Przedstawiam swoją autorską typologię osób prowadzących spotkania, która powstała jako efekt uboczny warsztatów z zakresu komunikacji liderskiej i wystąpień na forum.
Mam nadzieję, że nieco poprawię Wam humor, ale też zachęcę do refleksji. 

❗ Dyktator Despota
Decyduje o wszystkim, od koloru długopisu na stole po przerwę kawową. Mówi krótko, szybko. Każdy pomysł jest odrzucany bez dyskusji. On i jego ludzie ustalili, jak ma być.
„To dobrze, że nie macie pytań – to znaczy, że wszystko jest jasne” – kończy.

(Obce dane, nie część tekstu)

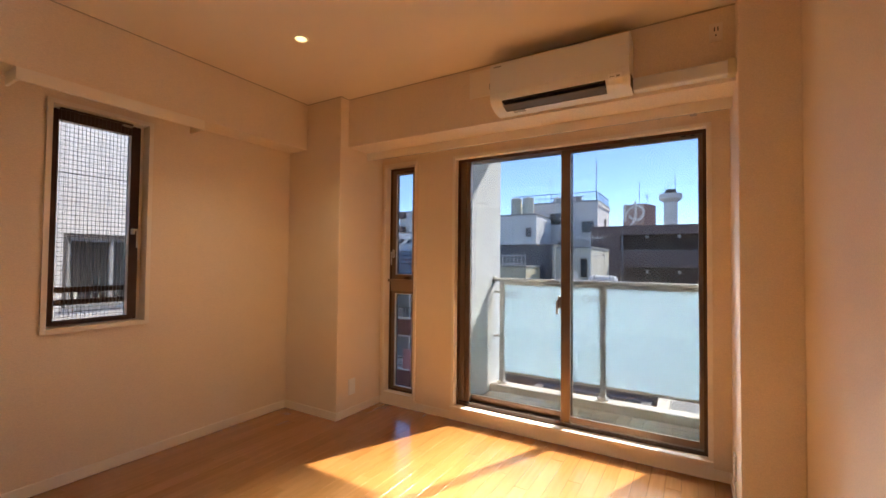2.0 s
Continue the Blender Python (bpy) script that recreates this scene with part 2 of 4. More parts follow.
BLUEROOF = surf("blue_roof_shingle", (0.032, 0.072, 0.135), 0.85, 0.2, 2, 30, rand=0.5)
REDBAND = surf("dark_red_brick_band", (0.15, 0.052, 0.045), 0.8, 0.12, 1.5, 25)
PINK = surf("pink_cloth", (0.55, 0.22, 0.22), 0.85, 0.12)
GREEN = surf("green_plastic_sheet", (0.10, 0.42, 0.22), 0.5, 0.15)
LEAF = leaf_material()
BARK = surf("bark", (0.12, 0.085, 0.06), 0.9, 0.2)
GROUNDM = surf("city_ground", (0.20, 0.19, 0.18), 0.9, 0.25, 0.05, 0.8)
GALV = surf("galvanised_steel", (0.58, 0.58, 0.58), 0.42, 0.1, metal=0.4)
TOWERW = surf("white_painted_steel", (0.62, 0.60, 0.60), 0.5, 0.08)
TOWERR = surf("red_painted_steel", (0.45, 0.15, 0.10), 0.5, 0.08)
ROOFW = surf("white_metal_roof", (0.62, 0.60, 0.57), 0.6, 0.08)
ROOFD = surf("dark_weathered_roof", (0.13, 0.12, 0.11), 0.9, 0.35, 1.2, 14)
ROOFP = surf("pale_weathered_roof", (0.46, 0.42, 0.37), 0.9, 0.3, 0.9, 11)
STAIRG = surf("grey_stair_wall", (0.20, 0.20, 0.205), 0.85, 0.12, 0.6, 9)
PARTB = surf("beige_partition_board", (0.66, 0.54, 0.36), 0.7, 0.05, 2, 60)
BULB = glow_material("downlight_glow", (1.0, 0.70, 0.26), 0.38)

# ---------------- mesh helpers ----------------


def box(bm, x0, x1, y0, y1, z0, z1, bevel=0.0):
    """A box, with bevelled edges where wanted."""
    tmp = bmesh.new() if bevel else bm
    r = bmesh.ops.create_cube(tmp, size=1.0, matrix=Matrix.Translation(((x0 + x1) / 2, (y0 + y1) / 2, (z0 + z1) / 2)) @ Matrix.Diagonal((abs(x1 - x0), abs(y1 - y0), abs(z1 - z0), 1)))
    if bevel:
        bmesh.ops.bevel(tmp, geom=tmp.edges[:], offset=bevel, segments=2, profile=0.5, affect="EDGES")
        me = bpy.data.meshes.new("tmp")
        tmp.to_mesh(me)
        tmp.free()
        bm.from_mesh(me)
        bpy.data.meshes.remove(me)
    return bm


def boxes(*specs, bevel=0.0):
    bm = bmesh.new()
    for s in specs:
        box(bm, *s, bevel=bevel)
    return bm


def rod(bm, a, b, r, seg=10, r2=None):
    """A round bar from a to b."""
    a, b = Vector(a), Vector(b)
    d = b - a
    m = Matrix.Translation((a + b) / 2) @ d.to_track_quat("Z", "Y").to_matrix().to_4x4()
    bmesh.ops.create_cone(bm, cap_ends=True, segments=seg, radius1=r, radius2=r if r2 is None else r2, depth=d.length, matrix=m)
    return bm


def prism(bm, outline, lift):
    """A flat outline (list of points) pushed along lift."""
    low = [bm.verts.new(p) for p in outline]
    high = [bm.verts.new(Vector(p) + Vector(lift)) for p in outline]
    bm.faces.new(low[::-1])
    bm.faces.new(high)
    for i in range(len(low)):
        j = (i + 1) % len(low)
        bm.faces.new((low[i], low[j], high[j], high[i]))
    return bm


def finish(bm, name, material, smooth=False):
    bmesh.ops.recalc_face_normals(bm, faces=bm.faces[:])
    me = bpy.data.meshes.new(name)
    bm.to_mesh(me)
    bm.free()
    me.materials.append(material)
    if smooth:
        me.shade_smooth()
        me.set_sharp_from_angle(angle=radians(35))
    return me


def thing(name, at, label, category, group="", kind=""):
    ob = new(name)
    ob.location = at
    ob.empty_display_size = 0.1
    return tagged(ob, label, category, group, kind)


def part(name, bm, material, parent, label="", smooth=False):
    """Links a bmesh in room coordinates as one mesh under a thing or a part."""
    ob = new(name, finish(bm, name, material, smooth))
    ob.parent = parent
    if parent.type == "EMPTY":
        ob.matrix_parent_inverse = Matrix.Translation(-parent.location)
    return tagged(ob, label)


def piece(name, mesh, at, parent):
    """One of many alike pieces that share a mesh, at a place in the room."""
    ob = new(name, mesh)
    ob.parent = parent
    off = parent.location if parent.type == "EMPTY" else Vector((0, 0, 0))
    ob.location = Vector(at) - off
    return ob


def structure(name, bm, material, label, category):
    return tagged(new(name, finish(bm, name, material)), label, category, kind="structure")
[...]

❗Demokrata ukryty Dyktator
Podejmuje decyzje w wyniku demokratycznych głosowań, tyle że głosowania i dyskusja trwają wieki, a po nich lider stwierdza: „Właściwie to mam inną propozycję”.

❗Facylitator Fantasta
Pyta, pyta, a pytania, które zadaje, są tak przełomowe, że uczestnicy zaczynają zastanawiać się nad sensem życia. Zebranie kończy się improwizowaną sesją jogi.

❗Laissez-faire/ Leniwiec
„Zrobimy to, co chcecie. Ja będę tutaj… siedział” – zaznacza na wstępie.
W efekcie nikt nie wie, co robić, więc ludzie opuszczają zebranie, by iść na przerwę kawową, która nigdy się nie kończy.

❗Transformacyjny Wizjoner
Wprowadza wszystkich w stan błogiego porozumienia – misja, wizja, wartości i pełna emocji podróż w głąb siebie. W efekcie grupa traci kontakt z rzeczywistością i nikt nie pamięta, co ustalono na spotkaniu.

❗Męczennik – spełnia misję ponad jego możliwości, całym sobą komunikuje: „przepraszam, że się ośmielam mówić”.
Nawet zapomina powiedzieć, że skończył i że ludzie mogą wyjść, sami więc zaczynają wychodzić, dopytując o zadania, które mają wprowadzić w życie.

❗Bezwolny Demokrata – słucha, pyta, omawia z jednakowym zapałem tematy zasadnicze i kwestię psa, którego trzeba zawieźć do weterynarza. Bardzo się interesuje problemami, jakie mają ludzie, w końcu wszyscy się kłócą i po kilku godzinach wychodzą z jeszcze większą ilością problemów i poczuciem, że stracili cenny czas.

❗Wyznawca Wi-Fi
Bez względu na to, jak ważne jest to zebranie, zawsze zaczyna od pytania: „A jak tu się połączyć z Wi-Fi?”

❗Natchniony Mistrz Słów
Jego prezentacja jest jak podróż przez dżunglę – niebezpieczna, pełna zwrotów akcji – kończy się czymś zupełnie innym, niż to o czym miała być mowa. Ale zawsze możesz liczyć na dobrą dawkę śmiechu!

❗Techno-Tornado
Kiedy prowadzi zebranie, możesz się spodziewać prezentacji na poziomie NASA. Grafiki, wykresy, animacje – wszystko na ekranie jednocześnie. Masz trudność z nadążeniem za szybkością ich myśli? Twój problem.

❗Swój Chłop
Nie może się powstrzymać przed wstawieniem „ciekawostki” lub anegdotki co pięć minut. Jeśli nawet anegdoty są zabawne, to i tak zaczynają wykradać czas przeznaczony na omówienie ważnych spraw.

❗Szybki Strzelec
Nie ma czasu na zbędne dywagacje ani rozwijanie tematów. Każda kwestia jest omawiana ekspresowo, wypowiedzi muszą być krótkie, zwięzłe i trafiające w sedno, bo każda minuta to pieniądz. Nikt nie ma szansy nawet otworzyć ust, bo już przeskakuje do następnego punktu porządku dziennego.

Nudziarz Przymulacz. 
Mamy wrażenie, że sam zaśnie w czasie swojej wypowiedzi. Prawdopodobnie wcale nie jest przekonany do tego, o czym właśnie mówi.
Słuchacze wiedzą, że wyciągnięcie jakiegokolwiek wniosku z tego, co mówi Nudziarz wymagałoby przewodnika, mapy, kompasu i sporej dawki kofeiny.
Siedzą więc zrezygnowani z nadzieją na rychły koniec i wybawienie, a ich oczy skierowane są na ekrany telefonów. I wybawienie nadchodzi: „Mam nadzieję, że Was nie zanudziłem?” – kończy Nudziarz „strzałem w stopę”.